We’re in a sort of in-between time at work, so I’ve decided to learn Silverlight programming. I’ve got programming experience but I wouldn’t call myself an experienced developer by any stretch. It’s kind of like being just fluent enough in a foreign language that I can read or listen to it and get the gist of the conversation, but if I had to jump in to add my own thoughts, I’d be stumbling a lot and needing help with some of the translations. I understand programming concepts backwards and forwards, I just need a little help at times converting them from the theoretical to the practical.
I have a project in mind that I’ve been toying with for a while, and decided to take a shot at programming it myself, rather than relying on someone else to implement my ideas. While I do have some friends who could probably teach me, I’m going to see how far I get trying to learn it on my own. I thought it might be fun to document the process as I go.
My first step was to hit the Internet. I launched Bing and typed “learn silverlight” into the window. Voila, a bunch of handy resources, the first of which was Learn : The Official Microsoft Silverlight Site. Right in the middle of the screen was a handy box that said “New to Silverlight? Visit the Get Started section to get up and running quickly.” Hey-o, and away we go! I had already installed Visual Studio 2010, but needed to install the Silverlight 4 Tools for Visual Studio. For some reason this didn’t go smoothly the first couple times. The first time I had to cancel the installation altogether. The second time, the installation completed, but reported errors. Third time was the charm and I was good to go. I started up the video. Got partway in, and realized I’d learn this best if I worked on it along with the video.

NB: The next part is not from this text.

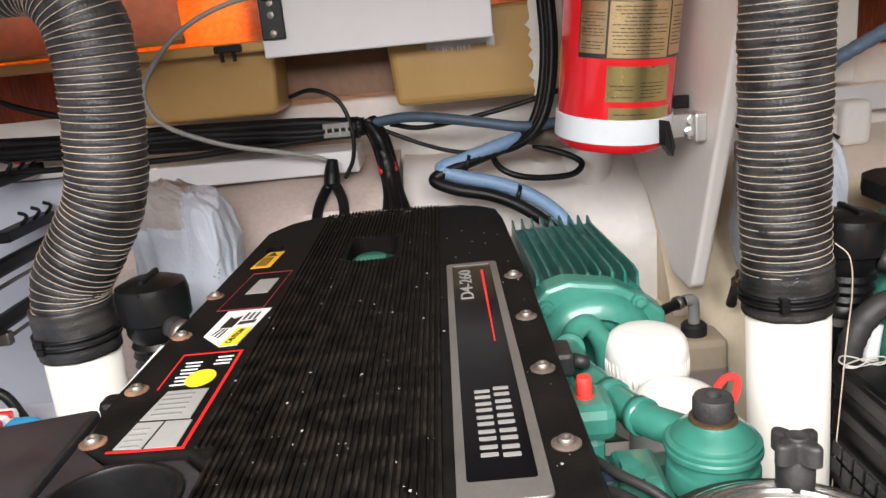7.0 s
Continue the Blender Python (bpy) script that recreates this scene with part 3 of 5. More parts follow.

Tangent: I’ve heard there are different types of learners: visual learners who need to see things written out to understand them best, auditory learners who grasp concepts more quickly when they hear them explained, tactile learners who need that hands-on experience to really take it in, and logical learners for whom the “why we do it this way” is equally as vital as the “how to do it” itself. (In parallel with that, there are different types of teachers, and it’s not uncommon for a person’s learning style and teaching style to be different. But I’ll save that discussion for another post.) I feel that I’m primarily a hands-on learner, but at the same time I like to have someone explaining things so that I know I’m hands-on-ing correctly. So doing this on my own without a guiding authority is something a little outside my comfort zone.

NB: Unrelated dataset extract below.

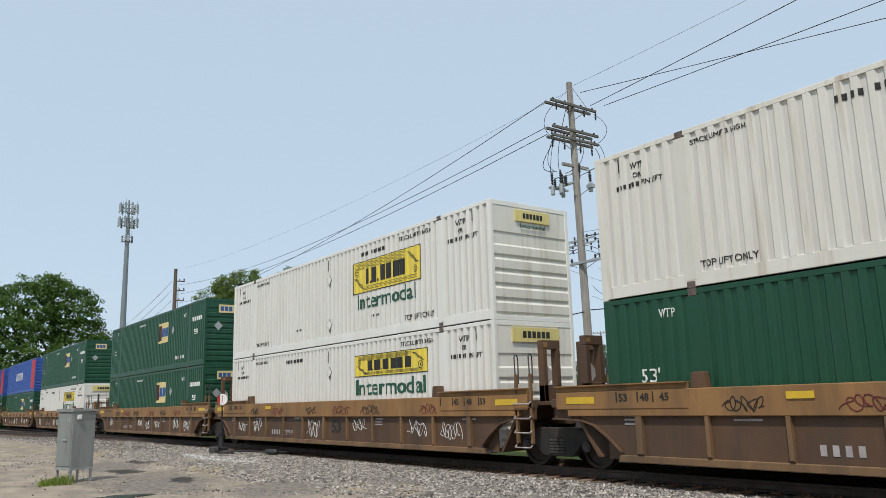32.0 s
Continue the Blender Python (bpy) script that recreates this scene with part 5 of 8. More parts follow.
def container(label, paint, group, mark, end="ribs", dashes=None, groove=None):
    """A 53-foot domestic container; mark(thing) paints its side."""
    c = thing("container", label, "container", group=group)
    rail_h = 0.26
    for out in (-1, 1):
        y = out * (HALF - 0.004)
        s = Shape()
        s.groove = []
        for a, b in ((0.13, 1.95), (2.19, L53 - 2.19), (L53 - 1.95, L53 - 0.13)):
            wv, wf = wave_wall(a, b, rail_h, TALL - 0.10, y, out)
            s.add(wv, wf)
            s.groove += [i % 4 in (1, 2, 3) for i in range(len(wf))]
        wall = s.make("side_wall", paint, c)
        # the grooves' darker colour stands in for shade in the folds
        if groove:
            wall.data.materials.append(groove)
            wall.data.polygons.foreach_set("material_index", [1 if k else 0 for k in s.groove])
        Shape().box(0.05, L53 - 0.05, min(y, y - out * 0.07), max(y, y - out * 0.07), TALL - 0.10, TALL - 0.004).make("top_rail", paint, c, bevel=0.008)
        Shape().box(0.05, L53 - 0.05, min(y, y - out * 0.07), max(y, y - out * 0.07), 0.03, rail_h).make("bottom_rail", paint, c, bevel=0.008)
        for xa in (1.94, L53 - 2.20):
            Shape().box(xa, xa + 0.26, min(y + out * 0.004, y - out * 0.07), max(y + out * 0.004, y - out * 0.07), 0.14, TALL - 0.13).make("side_post", paint, c, bevel=0.008)
            for z0 in (0.0, TALL - 0.13):
                Shape().box(xa + 0.04, xa + 0.22, min(y + out * 0.006, y - out * 0.15), max(y + out * 0.006, y - out * 0.15), z0, z0 + 0.13).make("corner_casting", CASTING, c, bevel=0.01)
        for xa in (0.0, L53 - 0.13):
            Shape().box(xa, xa + 0.13, min(y + out * 0.003, y - out * 0.1), max(y + out * 0.003, y - out * 0.1), 0.0, TALL).make("corner_post", paint, c, bevel=0.01)
        if dashes and out < 0:
            dash = plate(Shape(), 0, 0.24, 0.10, 0.17, -HALF).mesh("rail_dash", dashes)
            for i in range(26):
                o = new("rail_dash", dash)
                o.parent, o.location = c, (2.6 + i * 0.44, 0, 0)
    roof = Shape()
    n = 40
    for i in range(n):
        a = 0.1 + i * (L53 - 0.2) / n
        roof.box(a, a + 0.26, -HALF + 0.08, HALF - 0.08, TALL - 0.04, TALL - 0.015)
    roof.box(0.05, L53 - 0.05, -HALF + 0.05, HALF - 0.05, TALL - 0.08, TALL - 0.035).make("roof", paint, c)
    Shape().box(0.1, L53 - 0.1, -HALF + 0.08, HALF - 0.08, 0.05, 0.18).make("floor_frame", GRIME, c)
    Shape().box(0.02, 0.08, -HALF + 0.05, HALF - 0.05, 0.02, TALL - 0.03).make("rear_wall", paint, c)
    xe = L53 - 0.03
    if end == "ribs":
        s = Shape()
        prof = [(xe - 0.06, 0.02)]
        pitch, flat_z = (0.345, TALL - 0.78) if groove else (0.24, TALL - 0.42)
        z = 0.16
        while z + pitch < flat_z + 0.03:
            prof += [(xe - 0.014, z), (xe + 0.016, z + 0.14 * pitch), (xe + 0.016, z + 0.70 * pitch), (xe - 0.014, z + 0.84 * pitch)]
            z += pitch
        prof += [(xe - 0.014, flat_z), (xe + 0.010, flat_z + 0.02), (xe + 0.01, TALL - 0.05), (xe - 0.06, TALL - 0.05)]
        s.prism(prof, "y", -HALF + 0.10, HALF - 0.10)
        s.make("front_wall", STAINED_WHITE if groove else paint, c)
        for z0 in (0.0, TALL - 0.12):
            Shape().box(xe - 0.08, xe + 0.022, -HALF + 0.09, HALF - 0.09, z0, z0 + 0.12).make("end_beam", paint, c, bevel=0.008)
    else:
        for sy in (-1, 1):
            ya, yb = sorted((sy * 0.012, sy * (HALF - 0.10)))
            s = Shape()
            prof = [(xe - 0.06, 0.12), (xe - 0.01, 0.12)]
            for i in range(6):
                z = 0.32 + i * 0.36
                prof += [(xe - 0.01, z), (xe - 0.05, z + 0.04), (xe - 0.05, z + 0.17), (xe - 0.01, z + 0.21)]
            prof += [(xe - 0.01, TALL - 0.10), (xe - 0.06, TALL - 0.10)]
            door = s.prism(prof, "y", ya, yb).make("door", STAINED_WHITE if groove else paint, c)
            for za in (0.105, TALL - 0.125):
                Shape().box(xe - 0.03, xe + 0.004, ya, yb, za, za + 0.022).make("door_seal", SEAM, door)
            yo = sy * (HALF - 0.10)
            Shape().box(xe - 0.03, xe + 0.006, *sorted((yo, yo + sy * 0.02)), 0.1, TALL - 0.1).make("door_seal", SEAM, door)
            if sy < 0:
                dm = Shape()
                dm.prism([(-0.95, 1.5), (-0.72, 1.73), (-0.49, 1.5), (-0.72, 1.27)], "x", xe + 0.0, xe + 0.012)
                dm.make("placard_holder", WHITE_INK, door)
            else:
                Shape().box(xe, xe + 0.008, 0.55, 0.80, 1.3, 1.75).make("yellow_label", BANNER, door)
                Shape().box(xe, xe + 0.008, 0.45, 0.85, 2.05, 2.10).make("number_bar", INK, door)
            for yy in (sy * 0.30, sy * 0.86):
                r = Shape()
                r.rod((xe + 0.035, yy, 0.10), (xe + 0.035, yy, TALL - 0.08), 0.020, 8)
                for z in (0.35, 1.0, 1.9, 2.6):
                    r.box(xe - 0.01, xe + 0.05, yy - 0.05, yy + 0.05, z, z + 0.05)
                r.make("lock_rod", CASTING if groove else paint, door)
                h = Shape()
                h.box(xe + 0.03, xe + 0.06, min(yy, yy - sy * 0.34), max(yy, yy - sy * 0.34), 1.00, 1.04)
                h.make("door_handle", CASTING, door)
            for z in (0.3, 1.1, 1.9, 2.6):
                Shape().box(xe - 0.01, xe + 0.03, min(sy * (HALF - 0.14), sy * (HALF - 0.04)), max(sy * (HALF - 0.14), sy * (HALF - 0.04)), z, z + 0.12).make("hinge", CASTING, door)
        Shape().box(xe - 0.02, xe + 0.012, -0.018, 0.018, 0.1, TALL - 0.1).make("door_gasket", BLACK, c)
        for z0 in (0.0, TALL - 0.10):
            Shape().box(xe - 0.08, xe + 0.02, -HALF + 0.09, HALF - 0.09, z0, z0 + 0.11).make("end_beam", paint, c, bevel=0.008)
    mark(c)
    return c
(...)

However, this video was playing right to my preferred learning styles because it was telling me, showing me, and letting me get some hands-on time by working right alongside it. Oh, wait. Did I say “alongside?” Actually no; I was trying to watch the video and walk through the tutorials on the same computer. Flipping back and forth between them wasn’t working out for me. I tried installing Visual Studio 2010 on my laptop, thinking that I’d want it there anyway so that I could take my work home, but the installer doesn’t seem to be working right. (In fact, it’s trying again even as I type this, but the progress bar isn’t showing even a single pixel of advancement.) As a final resort I copied the video to the laptop so that I could run it from there while doing the tutorial on my desktop computer.
Once I got everything set up for smooth productivity, I re-started the video and got to coding. When you create a new Silverlight application, it automatically give you a working mockup, so you can run it like a real web page right out of the box. I ran into a few confusing steps where what was shown in the tutorial didn’t quite match what I was actually seeing in Visual Studio, but that’s likely because something had changed since the tutorial was published — not an uncommon occurrence in the software world. I was able to follow along and create my little Hello World web page and application, even if I did have to stop and rewind a couple times to make sure I’d typed things correctly. Oh, and I kept trying to scroll around inside the video itself. Kind of like trying to interact with a TV show from the couch side of the screen. Yeah, good one, me.
The tutorial doesn’t just show how to lay out buttons and text fields and get them to interact with each other. It even includes a demo for connecting your web application to a database on a web server. I didn’t try coding that part because I’d neglected to download the sample database, but it looked straightforward enough that I think I’ll be able to finish it out later (with help from the video again, I’m sure.) For the moment, I feel like I now have the skills to lay out the user interface for the project I’ve got in mind and possibly get started on hooking up the various elements to each other.